### Do this
Out of the lines in this data, how many include "path"? Give the number and nothing else.

### Available data
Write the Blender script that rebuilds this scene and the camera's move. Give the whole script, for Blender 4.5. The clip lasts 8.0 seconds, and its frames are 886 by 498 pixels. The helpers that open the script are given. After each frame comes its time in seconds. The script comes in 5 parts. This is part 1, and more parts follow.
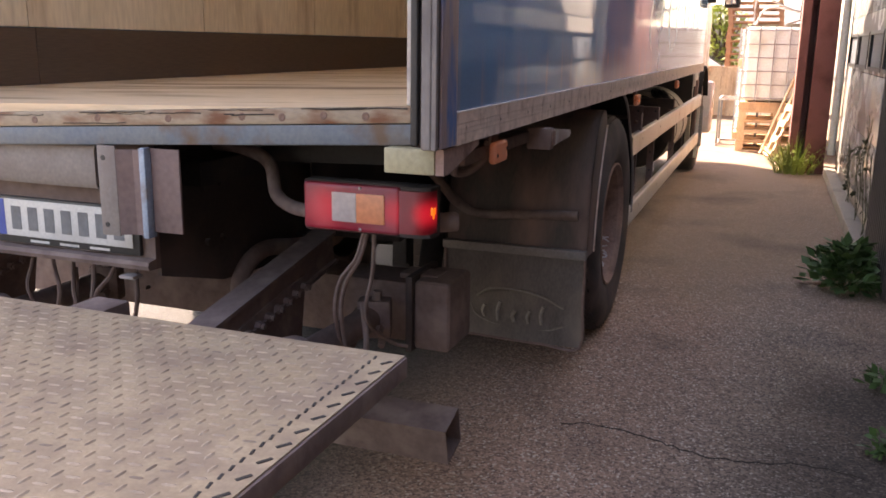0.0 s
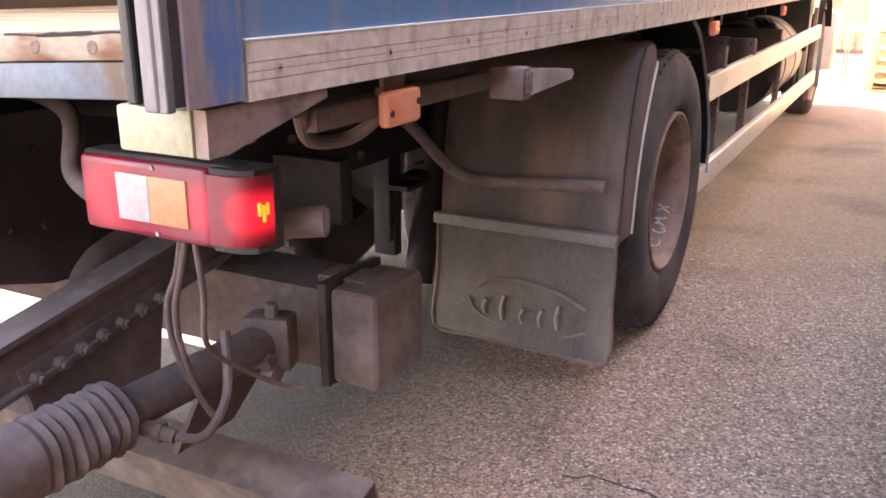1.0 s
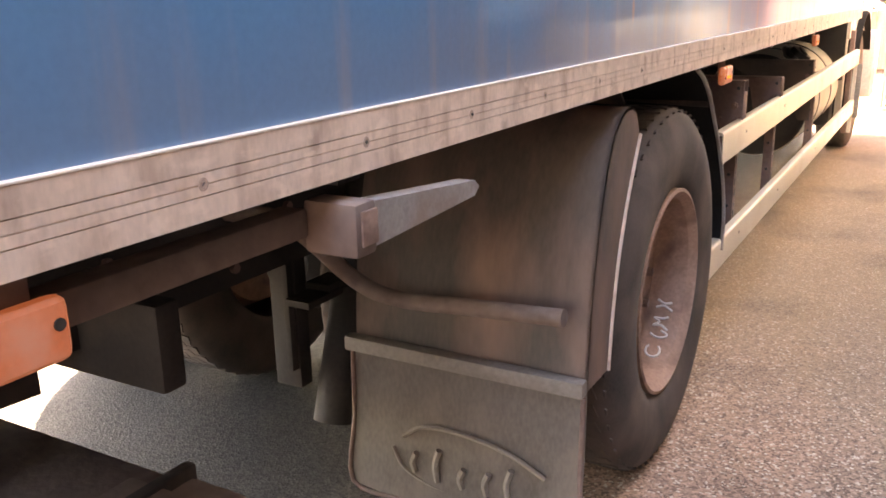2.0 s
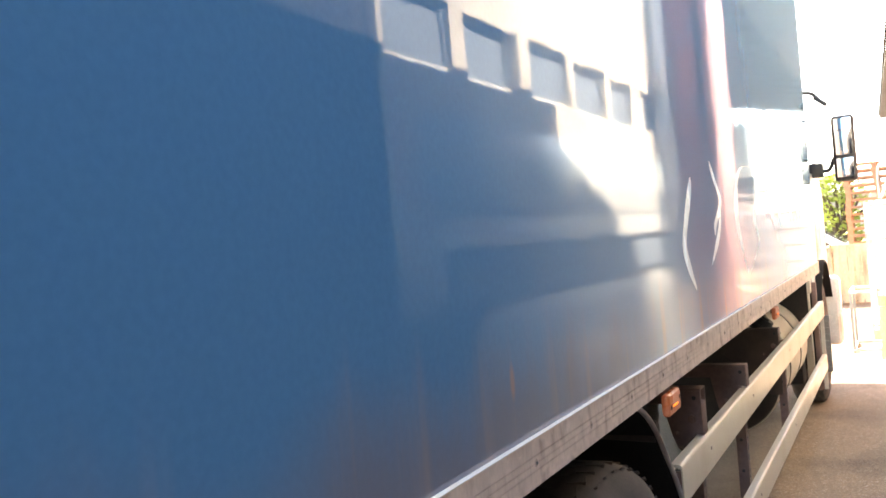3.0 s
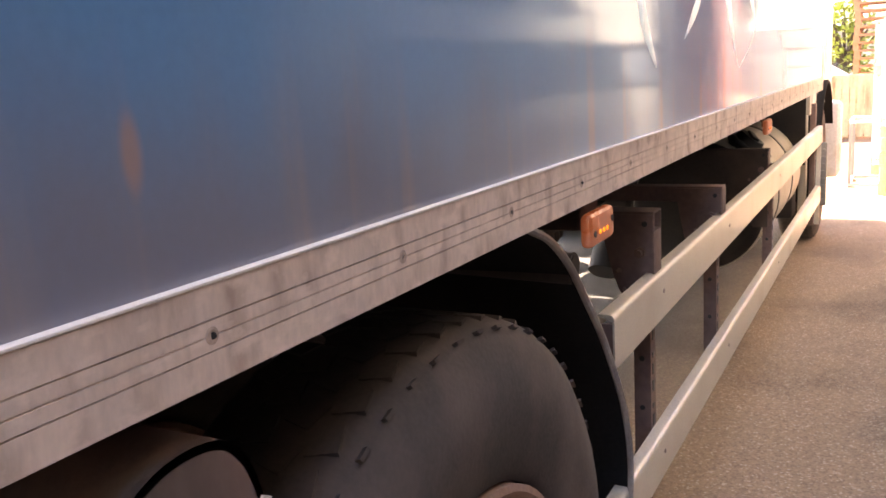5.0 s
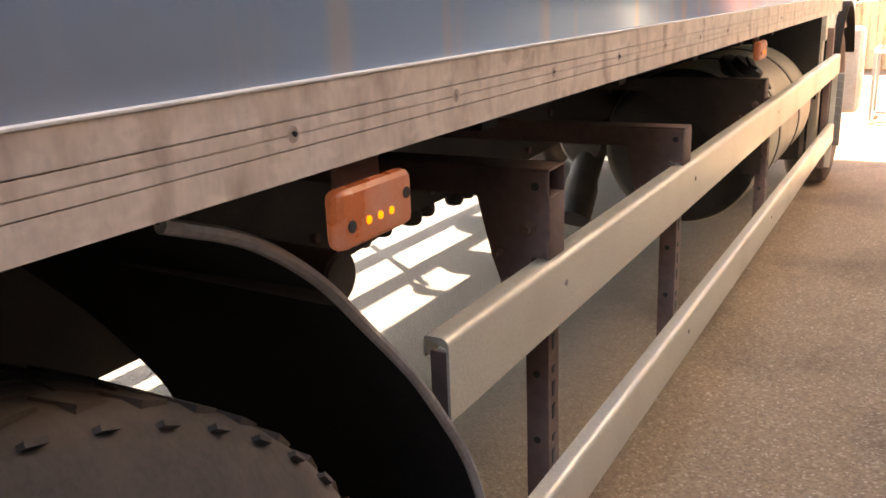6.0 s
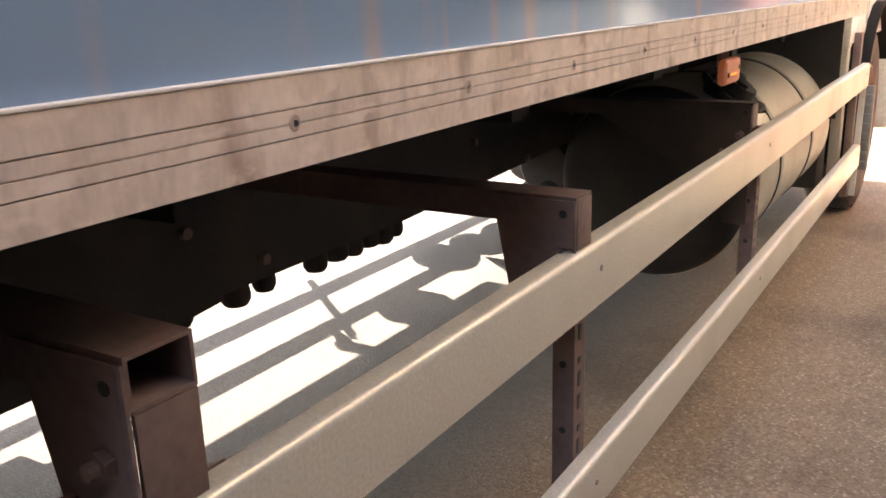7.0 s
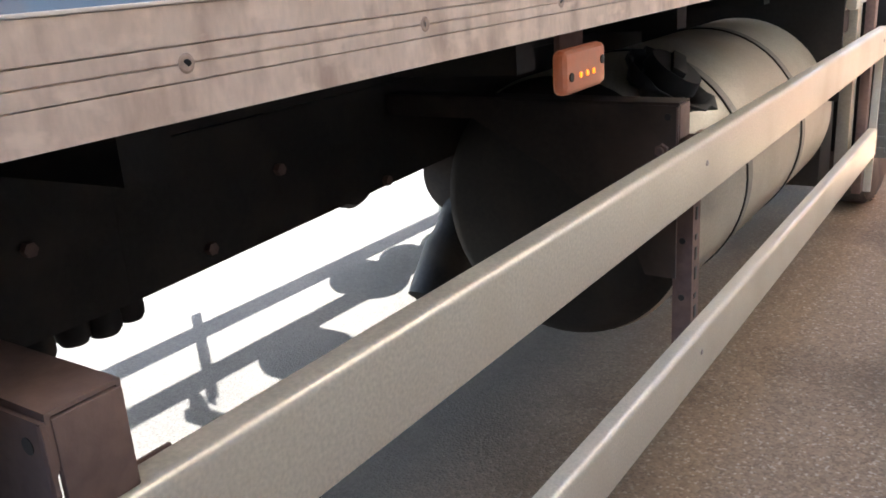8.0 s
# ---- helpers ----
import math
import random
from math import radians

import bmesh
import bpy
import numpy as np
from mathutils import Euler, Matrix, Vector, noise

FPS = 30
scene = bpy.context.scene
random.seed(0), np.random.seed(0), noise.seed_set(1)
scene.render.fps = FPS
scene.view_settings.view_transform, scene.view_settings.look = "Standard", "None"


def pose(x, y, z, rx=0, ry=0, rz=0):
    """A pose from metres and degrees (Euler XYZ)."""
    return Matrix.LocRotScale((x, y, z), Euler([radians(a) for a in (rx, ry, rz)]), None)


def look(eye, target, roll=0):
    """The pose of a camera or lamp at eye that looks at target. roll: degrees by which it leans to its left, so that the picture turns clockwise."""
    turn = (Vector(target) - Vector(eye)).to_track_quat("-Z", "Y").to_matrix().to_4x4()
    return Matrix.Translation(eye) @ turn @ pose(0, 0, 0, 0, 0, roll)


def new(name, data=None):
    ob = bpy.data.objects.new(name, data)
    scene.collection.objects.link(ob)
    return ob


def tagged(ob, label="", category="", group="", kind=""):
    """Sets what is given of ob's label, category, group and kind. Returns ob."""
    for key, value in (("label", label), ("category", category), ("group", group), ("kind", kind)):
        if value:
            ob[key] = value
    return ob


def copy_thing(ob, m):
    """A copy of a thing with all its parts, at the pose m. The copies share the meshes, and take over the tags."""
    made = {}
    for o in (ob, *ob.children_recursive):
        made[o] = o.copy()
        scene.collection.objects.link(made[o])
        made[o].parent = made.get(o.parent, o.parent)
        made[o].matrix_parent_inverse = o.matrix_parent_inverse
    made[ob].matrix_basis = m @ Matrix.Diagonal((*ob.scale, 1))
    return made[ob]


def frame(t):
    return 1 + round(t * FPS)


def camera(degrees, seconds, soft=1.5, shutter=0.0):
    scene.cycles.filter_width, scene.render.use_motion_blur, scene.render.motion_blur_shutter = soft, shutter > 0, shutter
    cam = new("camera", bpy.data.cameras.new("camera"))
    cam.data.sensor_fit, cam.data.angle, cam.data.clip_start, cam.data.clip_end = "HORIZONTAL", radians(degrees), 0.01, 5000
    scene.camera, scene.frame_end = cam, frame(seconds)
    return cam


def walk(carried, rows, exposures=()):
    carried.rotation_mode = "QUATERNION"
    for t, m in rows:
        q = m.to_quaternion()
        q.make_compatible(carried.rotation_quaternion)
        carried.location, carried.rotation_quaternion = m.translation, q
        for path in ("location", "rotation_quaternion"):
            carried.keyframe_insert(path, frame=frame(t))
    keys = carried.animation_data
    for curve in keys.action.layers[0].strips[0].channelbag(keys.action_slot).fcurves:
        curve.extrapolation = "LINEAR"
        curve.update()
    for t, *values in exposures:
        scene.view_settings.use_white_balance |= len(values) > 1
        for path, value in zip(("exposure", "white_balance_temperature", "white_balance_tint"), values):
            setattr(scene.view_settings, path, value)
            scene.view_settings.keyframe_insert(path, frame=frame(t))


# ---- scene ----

### Response to the exercise
5